I teach a class on Thursday nights, which meant that by the time I could make it up to AWP this weekend, most of the conference would have already been over. So I’m home, wishing I were visiting with my writing friends and mentors in a city that actually has snow.

Instead, a blog tribute to a handful of them, since I’m in on a Friday night and reading their poems:

Bridget Talone – ‘Once, in your hair, there was a hand. It was the best barrette. Knuckled. A wealth of sandwich swords & no one in stabbing range.’

Erica Wright – ‘Sharks, you say, and they don’t blink in their fish tanks. No need to cover carnage when prey presses its face to the glass.’

Matthew Pennock – ‘We’re all waiting for something, Charlie Brown. The Great Pumpkin visits only the sincerest of patches, and we have not a shred of hypocrisy here.’

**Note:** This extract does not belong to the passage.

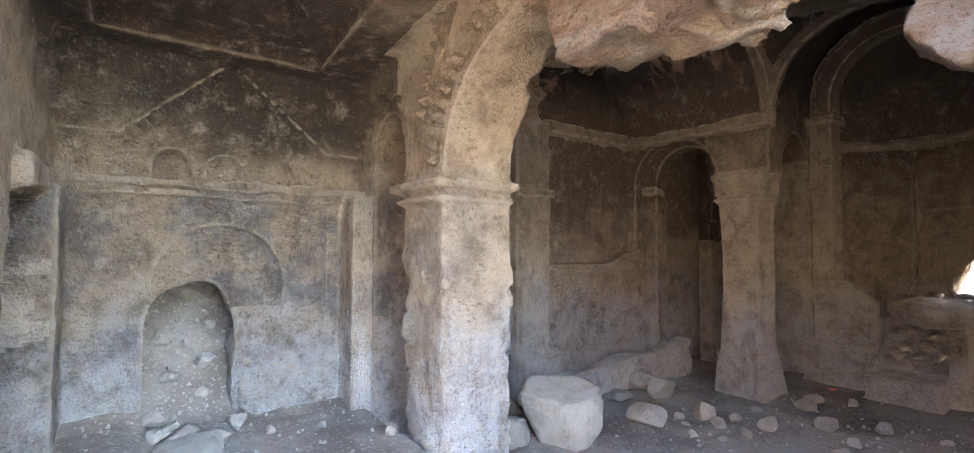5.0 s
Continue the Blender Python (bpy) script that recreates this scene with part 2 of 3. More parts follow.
def box(x, y, z, x0, x1, y0, y1, z0, z1):
    dx = np.abs(x - (x0 + x1) / 2) - (x1 - x0) / 2
    dy = np.abs(y - (y0 + y1) / 2) - (y1 - y0) / 2
    dz = np.abs(z - (z0 + z1) / 2) - (z1 - z0) / 2
    return np.maximum(np.maximum(dx, dy), dz)


def arch_x(x, y, z, x0, x1, yc, r, z0, spring):
    """An arched tunnel along x: upright sides up to the spring, a half circle over it."""
    up = np.maximum(z - spring, 0)
    return np.maximum(np.maximum(np.hypot(y - yc, up) - r, z0 - z), np.abs(x - (x0 + x1) / 2) - (x1 - x0) / 2)


def arch_y(x, y, z, y0, y1, xc, r, z0, spring):
    return arch_x(y, x, z, y0, y1, xc, r, z0, spring)


def carve(rock, *holes):
    for h in holes:
        rock = np.maximum(rock, -h)
    return rock


def step(v, a, b):
    t = np.clip((v - a) / (b - a), 0, 1)
    return t * t * (3 - 2 * t)


def band_x(x, y, z, x0, x1, yc, r0, r1, z0, spring):
    """A raised arched band on a wall that faces along x, with its upright sides."""
    up = np.maximum(z - spring, 0)
    r = np.hypot(y - yc, up)
    return np.maximum(np.maximum(np.abs(r - (r0 + r1) / 2) - (r1 - r0) / 2, z0 - z), np.abs(x - (x0 + x1) / 2) - (x1 - x0) / 2)


def ball(x, y, z, cx, cy, cz, r, flat=1.0):
    return np.sqrt((x - cx) ** 2 + (y - cy) ** 2 + ((z - cz) / flat) ** 2) - r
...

Timothy Donnelly – ‘The clouds part revealing the advocates of clouds, believers in people, ideas and things, the workers of the united fields of clouds, supporters of the wars to keep clouds safe, the devotees of heartfelt phrase and belief you can change with water over time.’

David Yezzi – ‘The water off these rocks is green and cold. The sandless coast takes the tide in its mouth, as a wolf brings down a deer or lifts its child.’

Betsy Bonner – ‘Samos lay me down to sleep, thirty brown-stained fish in a yawning cove. Weary of waves, urchins and cigarette butts, the abandoned lighthouse couldn’t care less if we stay or go.’

Ricardo Maldonado – ‘On these ends, stout orioles corroded: skeletal tarps in a cardboard nocturama. Troupes congress and pound southward.’

Alexandra Wilder – ‘When we say aloud the word that destroys, that’s when you slow your old run-and-slump, hitch high your skirt like a bad apple in the hand.’

I have ignored – and therefore butchered – all the line breaks here, so you’ll just have to click through to get to what the poets actually intended.